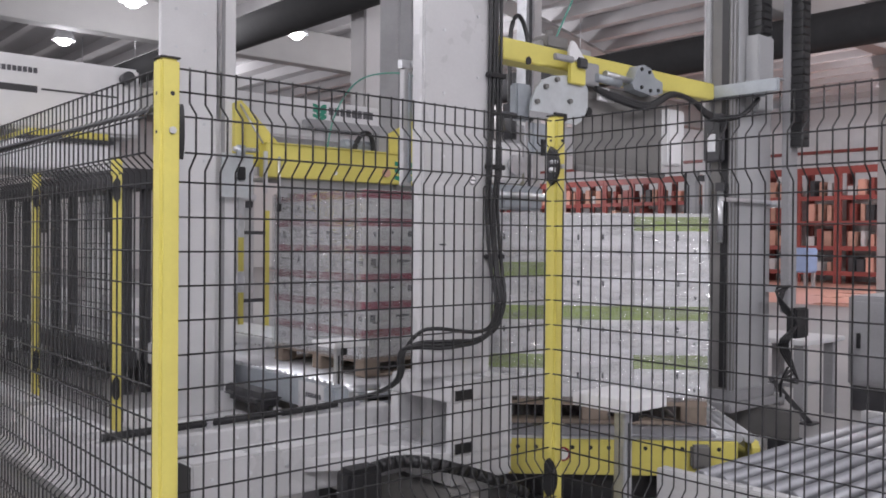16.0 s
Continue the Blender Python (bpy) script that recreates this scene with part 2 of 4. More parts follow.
def bay_lamp(x, y, z, lit=True):
    p = thing("bay_lamp", (x, y, z), "round high-bay lamp with a metal reflector, switched on" if lit else "round high-bay lamp with a metal reflector, switched off", "lamp", "hall lamps")
    bm = bmesh.new()
    prof = [(0.06, 0.34), (0.12, 0.30), (0.2, 0.16), (0.26, 0.0)]
    rings = [[bm.verts.new((x + r * math.cos(a * math.pi / 10), y + r * math.sin(a * math.pi / 10), z + h)) for a in range(20)] for r, h in prof]
    for r0, r1 in zip(rings, rings[1:]):
        for k in range(20):
            bm.faces.new((r0[k], r0[(k + 1) % 20], r1[(k + 1) % 20], r1[k])).smooth = True
    bm.faces.new(rings[0])
    part("reflector", bm, "steel", p)
    part("ballast", B(x - 0.1, x + 0.1, y - 0.1, y + 0.1, z + 0.341, z + 0.6, bev=0.02), "dark", p)
    part("rod", tube(bmesh.new(), [(x, y, z + 0.6), (x, y, HZ)], 0.012, 6), "steel", p)
    bm = bmesh.new()
    prof = [(0.17, 0.03), (0.16, -0.03), (0.13, -0.075), (0.08, -0.105), (0.02, -0.115)]
    rings = [[bm.verts.new((x + r * math.cos(a * math.pi / 10), y + r * math.sin(a * math.pi / 10), z + h)) for a in range(20)] for r, h in prof]
    for r0, r1 in zip(rings, rings[1:]):
        for k in range(20):
            bm.faces.new((r1[k], r1[(k + 1) % 20], r0[(k + 1) % 20], r0[k])).smooth = True
    bm.faces.new(rings[-1][::-1])
    bm.faces.new(rings[0])
    part("lens", bm, "lamp" if lit else "white2", p, "domed glass lens")
    return p


LAMP_W = 262
LAMPS = [(6.45, 16.63, 6.0), (6.54, 21.0, 6.0), (10.18, 16.78, 6.0), (23.7, 12.0, 6.0), (26.0, 10.6, 6.0)]
for x, y, z in LAMPS:
    bay_lamp(x, y, z)
bay_lamp(11.2, 15.7, 6.1, False)
bay_lamp(17.9, 11.1, 5.2, False)
# extra unseen lamps, added overhead and behind the camera to brighten the cell
for x, y, k in ((-2.5, -3.5, 1.9), (3.0, -3.5, 1.8), (-2.5, 2.5, 1.9), (0.4, -2.6, 1.25), (-0.8, 6.2, 1.4), (-2.8, 11.0, 1.6), (7.8, -1.0, 1.0), (12.6, 5.5, 0.9), (12.0, 9.6, 1.2)):
    bay_lamp(x, y, 6.1)
    bay_or_fill_light(x, y, 5.72, LAMP_W * k)
# extra lamps added deeper in the hall, the strongest to brighten the racks
for x, y, k in ((7.6, 17.0, 0.7), (14.6, 16.2, 1.2), (25.2, 28.2, 4.5), (12.0, 27.0, 1.5), (25.0, 8.0, 4.6), (27.0, 2.0, 4), (20.0, 3.0, 0.7)):
    bay_lamp(x, y, 6.1)
    bay_or_fill_light(x, y, 5.72, LAMP_W * k)
for x, y, z in LAMPS:
    bay_or_fill_light(x, y, z - 0.4, LAMP_W * (0.6 if x < 9 else 0.25))


# ---- racks far behind ----
def rack(x, y, w, h):
    r = thing("storage_rack", (x, y, 0), "red steel pallet rack filled with brown cartons", "rack", "racks along the wall")
    for yy in (y - w / 2, y + w / 2 - 0.12):
        for xx in (x, x + 1.0):
            part("upright", B(xx, xx + 0.1, yy, yy + 0.12, 0, h), "rack", r)
    n = 4
    for k in range(n):
        z = 0.3 + k * (h - 0.6) / n
        part("crossbeam", B(x - 0.02, x + 0.08, y - w / 2 + 0.12, y + w / 2 - 0.12, z, z + 0.16), "rack", r)
        part("shelf", B(x + 0.08, x + 1.08, y - w / 2 + 0.12, y + w / 2 - 0.12, z + 0.06, z + 0.12), "dark", r)
        for j in range(3):
            a = y - w / 2 + 0.25 + j * (w - 0.5) / 3
            part("stored_carton", B(x + 0.1, x + 0.95, a, a + (w - 0.5) / 3 - random.uniform(0.03, 0.2), z + 0.12, z + 0.12 + random.uniform(0.35, 0.7), bev=0.01), random.choice(["goods", "goods", "goods", "orange", "rack", "dark", "carton2"]), r)
    part("header", B(x - 0.03, x + 0.1, y - w / 2, y + w / 2, h - 0.25, h), "rack", r)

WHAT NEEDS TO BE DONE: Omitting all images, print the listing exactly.

FULL RESPONSE:
16.0 s
Continue the Blender Python (bpy) script that recreates this scene with part 2 of 4. More parts follow.
def bay_lamp(x, y, z, lit=True):
    p = thing("bay_lamp", (x, y, z), "round high-bay lamp with a metal reflector, switched on" if lit else "round high-bay lamp with a metal reflector, switched off", "lamp", "hall lamps")
    bm = bmesh.new()
    prof = [(0.06, 0.34), (0.12, 0.30), (0.2, 0.16), (0.26, 0.0)]
    rings = [[bm.verts.new((x + r * math.cos(a * math.pi / 10), y + r * math.sin(a * math.pi / 10), z + h)) for a in range(20)] for r, h in prof]
    for r0, r1 in zip(rings, rings[1:]):
        for k in range(20):
            bm.faces.new((r0[k], r0[(k + 1) % 20], r1[(k + 1) % 20], r1[k])).smooth = True
    bm.faces.new(rings[0])
    part("reflector", bm, "steel", p)
    part("ballast", B(x - 0.1, x + 0.1, y - 0.1, y + 0.1, z + 0.341, z + 0.6, bev=0.02), "dark", p)
    part("rod", tube(bmesh.new(), [(x, y, z + 0.6), (x, y, HZ)], 0.012, 6), "steel", p)
    bm = bmesh.new()
    prof = [(0.17, 0.03), (0.16, -0.03), (0.13, -0.075), (0.08, -0.105), (0.02, -0.115)]
    rings = [[bm.verts.new((x + r * math.cos(a * math.pi / 10), y + r * math.sin(a * math.pi / 10), z + h)) for a in range(20)] for r, h in prof]
    for r0, r1 in zip(rings, rings[1:]):
        for k in range(20):
            bm.faces.new((r1[k], r1[(k + 1) % 20], r0[(k + 1) % 20], r0[k])).smooth = True
    bm.faces.new(rings[-1][::-1])
    bm.faces.new(rings[0])
    part("lens", bm, "lamp" if lit else "white2", p, "domed glass lens")
    return p


LAMP_W = 262
LAMPS = [(6.45, 16.63, 6.0), (6.54, 21.0, 6.0), (10.18, 16.78, 6.0), (23.7, 12.0, 6.0), (26.0, 10.6, 6.0)]
for x, y, z in LAMPS:
    bay_lamp(x, y, z)
bay_lamp(11.2, 15.7, 6.1, False)
bay_lamp(17.9, 11.1, 5.2, False)
# extra unseen lamps, added overhead and behind the camera to brighten the cell
for x, y, k in ((-2.5, -3.5, 1.9), (3.0, -3.5, 1.8), (-2.5, 2.5, 1.9), (0.4, -2.6, 1.25), (-0.8, 6.2, 1.4), (-2.8, 11.0, 1.6), (7.8, -1.0, 1.0), (12.6, 5.5, 0.9), (12.0, 9.6, 1.2)):
    bay_lamp(x, y, 6.1)
    bay_or_fill_light(x, y, 5.72, LAMP_W * k)
# extra lamps added deeper in the hall, the strongest to brighten the racks
for x, y, k in ((7.6, 17.0, 0.7), (14.6, 16.2, 1.2), (25.2, 28.2, 4.5), (12.0, 27.0, 1.5), (25.0, 8.0, 4.6), (27.0, 2.0, 4), (20.0, 3.0, 0.7)):
    bay_lamp(x, y, 6.1)
    bay_or_fill_light(x, y, 5.72, LAMP_W * k)
for x, y, z in LAMPS:
    bay_or_fill_light(x, y, z - 0.4, LAMP_W * (0.6 if x < 9 else 0.25))


# ---- racks far behind ----
def rack(x, y, w, h):
    r = thing("storage_rack", (x, y, 0), "red steel pallet rack filled with brown cartons", "rack", "racks along the wall")
    for yy in (y - w / 2, y + w / 2 - 0.12):
        for xx in (x, x + 1.0):
            part("upright", B(xx, xx + 0.1, yy, yy + 0.12, 0, h), "rack", r)
    n = 4
    for k in range(n):
        z = 0.3 + k * (h - 0.6) / n
        part("crossbeam", B(x - 0.02, x + 0.08, y - w / 2 + 0.12, y + w / 2 - 0.12, z, z + 0.16), "rack", r)
        part("shelf", B(x + 0.08, x + 1.08, y - w / 2 + 0.12, y + w / 2 - 0.12, z + 0.06, z + 0.12), "dark", r)
        for j in range(3):
            a = y - w / 2 + 0.25 + j * (w - 0.5) / 3
            part("stored_carton", B(x + 0.1, x + 0.95, a, a + (w - 0.5) / 3 - random.uniform(0.03, 0.2), z + 0.12, z + 0.12 + random.uniform(0.35, 0.7), bev=0.01), random.choice(["goods", "goods", "goods", "orange", "rack", "dark", "carton2"]), r)
    part("header", B(x - 0.03, x + 0.1, y - w / 2, y + w / 2, h - 0.25, h), "rack", r)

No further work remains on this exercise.